Den Eltern wird dabei oft auch völlig zu Unrecht vermittelt, sie kümmerten sich nicht angemessen um ihr Kind. Dabei wird verkannt, dass nicht jedes auch kritisch hinterfragbare Verhalten dem Kind gegenüber automatisch den Verdacht einer Kindeswohlgefährdung begründet. Äußerst selten sind bestimmte Verhaltensweisen ausschließlich positiv zu bewerten – auch und gerade unabhängig von den Neigungen des Kindes.

Dass auch bei mitunter gravierenden Folgen nicht ohne Weiteres von einer Kindeswohlgefährdung ausgegangen werden kann, entschied nun das AG Goslar.

Im Fall weigerten sich die hörbehinderten Eltern eines ebenfalls hörbehinderten Kindes, diesem durch eine Operation ein Cochlea-Implantat einsetzen zu lassen, bevorzugten stattdessen ein Hörgerät.

Die Operation lehnten sie aufgrund der Gesundheitsrisiken ab, zudem sei ungewiss, dass sich durch die Operation das Sprach- und das Hörvermögen wesentlich verbessern würden.

Das Jugendamt sah dies anders und ließ ein Sorgerechtsverfahren gegen die Eltern einleiten.

Der Argumentation des Jugendamtes folgte das angerufene Gericht nicht, es sah keine ausreichende Veranlassung für familiengerichtliche Maßnahmen.

Die Wächterfunktion des Staates gebiete es gerade nicht, für die bestmögliche Förderung des Kindes zu sorgen, sondern lediglich sicherzustellen, dass das Kind durch die Entscheidung der Eltern keine schwerwiegenden Nachteile erleide.

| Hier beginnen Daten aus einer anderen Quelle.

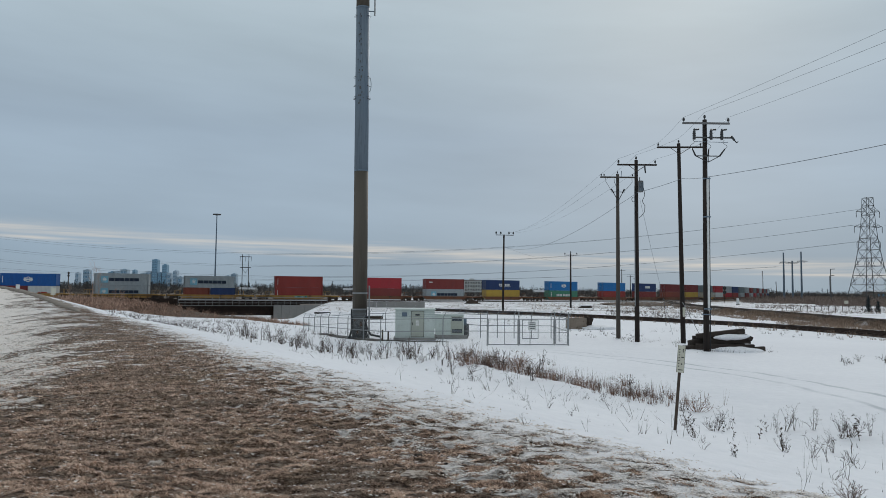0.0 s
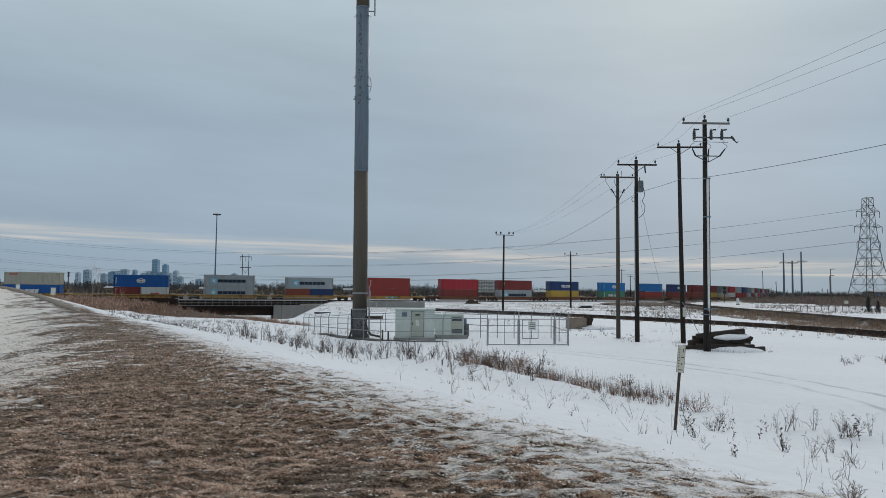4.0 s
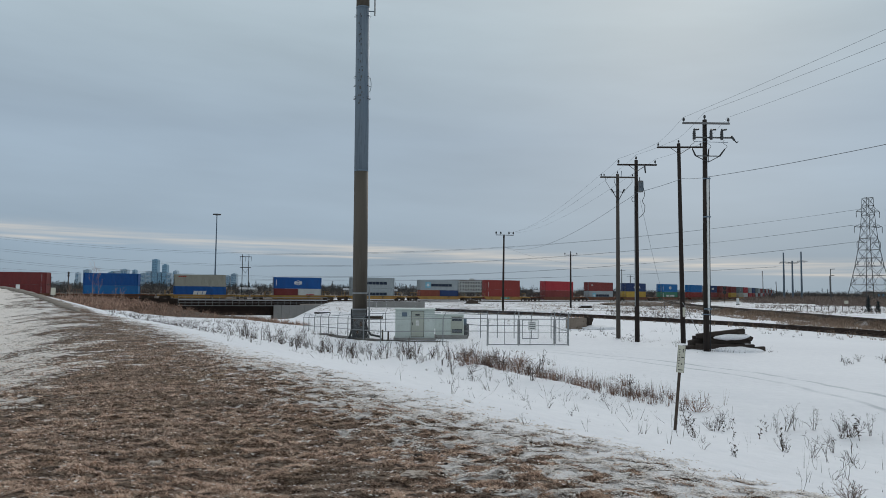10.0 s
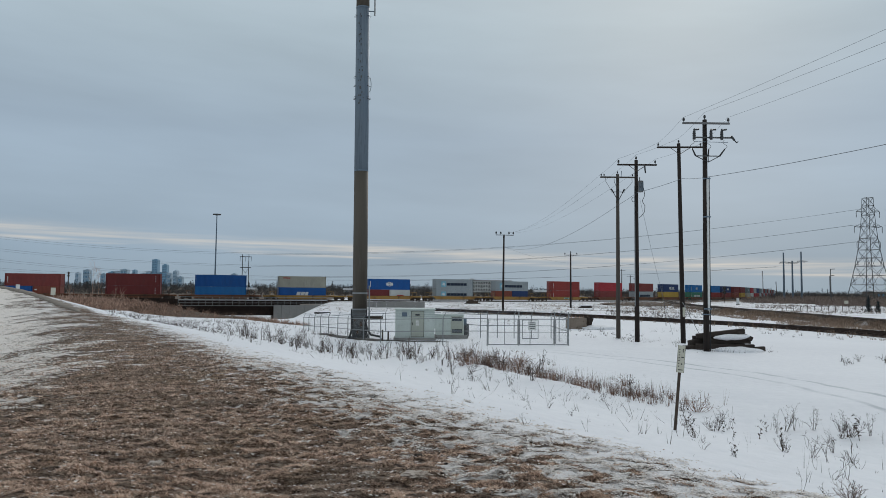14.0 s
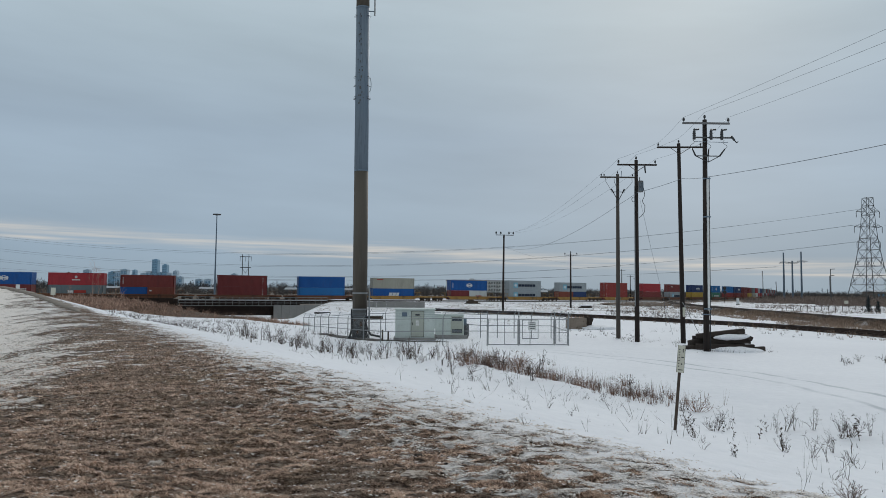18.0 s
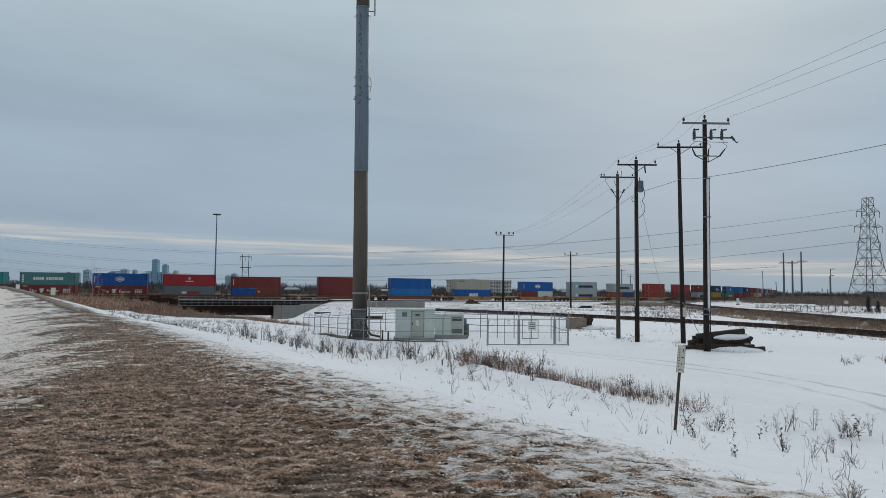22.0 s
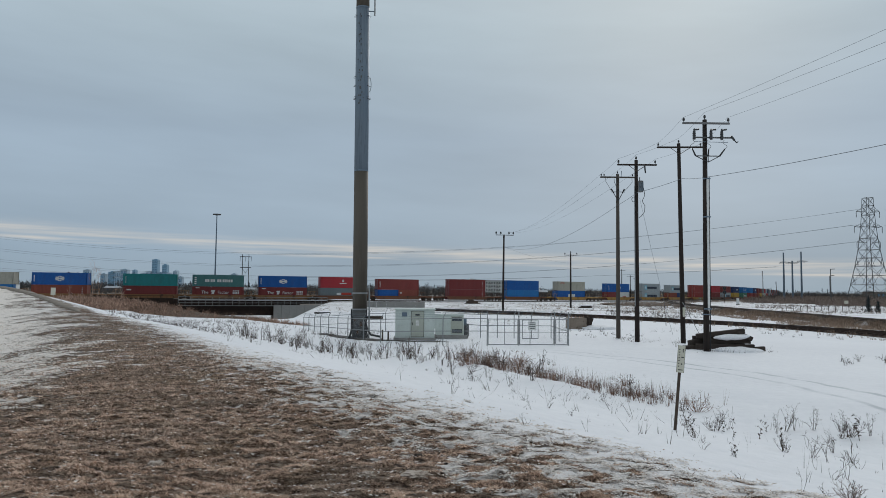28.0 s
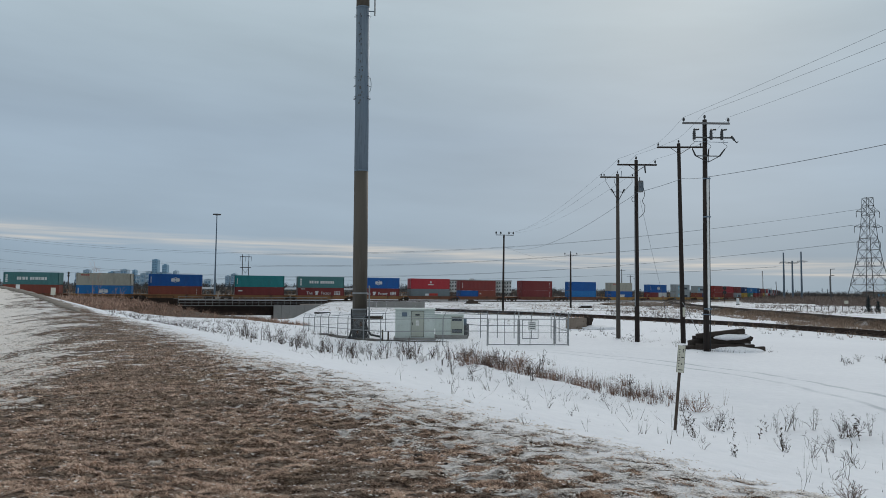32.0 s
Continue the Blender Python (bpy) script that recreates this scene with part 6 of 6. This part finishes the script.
def weeds():
    kinds = [weed_mesh(1, 0.75, 7, 0.20, 0.4, M["stem"]), weed_mesh(2, 0.60, 11, 0.36, 0.12, M["stem"]), weed_mesh(3, 0.90, 5, 0.25, 0.8, M["stem"]), weed_mesh(4, 0.45, 7, 0.20, 0.6, M["stem"]),
             weed_mesh(5, 1.05, 4, 0.20, 0.3, M["stem"]), weed_mesh(6, 0.55, 22, 0.42, 0.05, M["stem_red"]), weed_mesh(7, 0.35, 5, 0.25, 0.3, M["stem"]), weed_mesh(8, 0.8, 3, 0.35, 0.7, M["stem"])]
    words = ["dry brown weed with seed heads standing in snow", "bushy dry brown weed standing in snow", "tall dry weed with dark seed heads in snow", "low dry weed poking out of snow", "thin tall dry stalks in snow",
             "dense tuft of dry reddish grass in snow", "short bent dry stalks in snow", "leaning dry weed stalk in snow"]
    slim = [fine_weed_mesh(41, 0.75, 9, 0.22, 8, M["stem"]), fine_weed_mesh(42, 0.58, 16, 0.34, 6, M["stem"]), fine_weed_mesh(43, 0.88, 7, 0.24, 10, M["stem"]), fine_weed_mesh(44, 0.42, 9, 0.20, 7, M["stem"]),
            fine_weed_mesh(45, 1.05, 5, 0.16, 4, M["stem"]), fine_weed_mesh(46, 0.52, 30, 0.36, 4, M["stem_red"]), fine_weed_mesh(47, 0.34, 5, 0.26, 3, M["stem"]), fine_weed_mesh(48, 0.8, 2, 0.22, 6, M["stem"])]
    rnd = random.Random(21)

    def put(x, y, k, s=1.0):
        t = tagged(new("dry_weed", slim[k] if y < 24 else kinds[k]), words[k], "weed", "dry weeds in the snow")
        t.matrix_basis = pose(x, y, zland(x, y), rnd.gauss(0, 9), rnd.gauss(0, 9), rnd.uniform(0, 360)) @ Matrix.Diagonal((s, s, s, 1))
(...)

Nach Anhörung eines medizinischen Sachverständigen kam das Gericht auch zu dem Ergebnis, dass die in Rede stehende Operation auch nicht den gewünschten Erfolg erzielen könne, weil nach der Operation eine Lautsprachentherapie erfolgen müsse, die die Eltern aufgrund ihrer eigenen Behinderung nicht anbieten könnten.

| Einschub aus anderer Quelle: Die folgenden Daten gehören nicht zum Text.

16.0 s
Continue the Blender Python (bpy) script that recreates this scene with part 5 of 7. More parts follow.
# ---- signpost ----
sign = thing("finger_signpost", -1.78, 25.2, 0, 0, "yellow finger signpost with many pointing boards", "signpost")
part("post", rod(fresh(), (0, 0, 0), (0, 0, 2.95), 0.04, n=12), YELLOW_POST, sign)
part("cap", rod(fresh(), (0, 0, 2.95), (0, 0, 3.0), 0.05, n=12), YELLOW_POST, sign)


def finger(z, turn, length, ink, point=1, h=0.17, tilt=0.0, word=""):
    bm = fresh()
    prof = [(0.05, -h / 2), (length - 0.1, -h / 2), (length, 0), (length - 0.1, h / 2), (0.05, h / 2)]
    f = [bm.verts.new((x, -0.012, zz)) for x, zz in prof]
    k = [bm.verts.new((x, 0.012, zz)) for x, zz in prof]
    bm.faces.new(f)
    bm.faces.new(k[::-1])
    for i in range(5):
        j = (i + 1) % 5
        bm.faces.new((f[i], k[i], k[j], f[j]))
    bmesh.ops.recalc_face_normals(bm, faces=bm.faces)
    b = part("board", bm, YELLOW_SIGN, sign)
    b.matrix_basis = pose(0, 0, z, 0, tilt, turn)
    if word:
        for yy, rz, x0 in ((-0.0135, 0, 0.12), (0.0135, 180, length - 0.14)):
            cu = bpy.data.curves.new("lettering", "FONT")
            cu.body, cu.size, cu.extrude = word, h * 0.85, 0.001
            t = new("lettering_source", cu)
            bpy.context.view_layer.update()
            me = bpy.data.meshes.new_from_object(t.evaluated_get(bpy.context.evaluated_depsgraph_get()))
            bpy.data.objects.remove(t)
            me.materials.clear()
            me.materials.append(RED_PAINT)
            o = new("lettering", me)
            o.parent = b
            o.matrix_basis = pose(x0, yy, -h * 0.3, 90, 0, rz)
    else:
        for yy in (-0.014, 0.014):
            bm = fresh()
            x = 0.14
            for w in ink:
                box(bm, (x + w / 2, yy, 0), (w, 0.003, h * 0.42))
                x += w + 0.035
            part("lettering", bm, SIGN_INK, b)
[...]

Auch weil die Eltern nicht nur aus bloßer Unwissenheit die Operation ablehnten, sondern triftige und auch nachvollziehbare Gründe anführen konnten, kamen letztlich alle Beteiligten, so am Ende auch das Jugendamt, zu dem Schluss, keine familienrechtlichen Maßnahmen zu ergreifen.

Die Entscheidung zeigt deutlich, dass gerade in der Kommunikation mit den Jugendämtern frühzeitig die eigenen Standpunkte und Argumente konkret vorgetragen werden sollten, um solche letztlich unnötigen Verfahren zu vermeiden.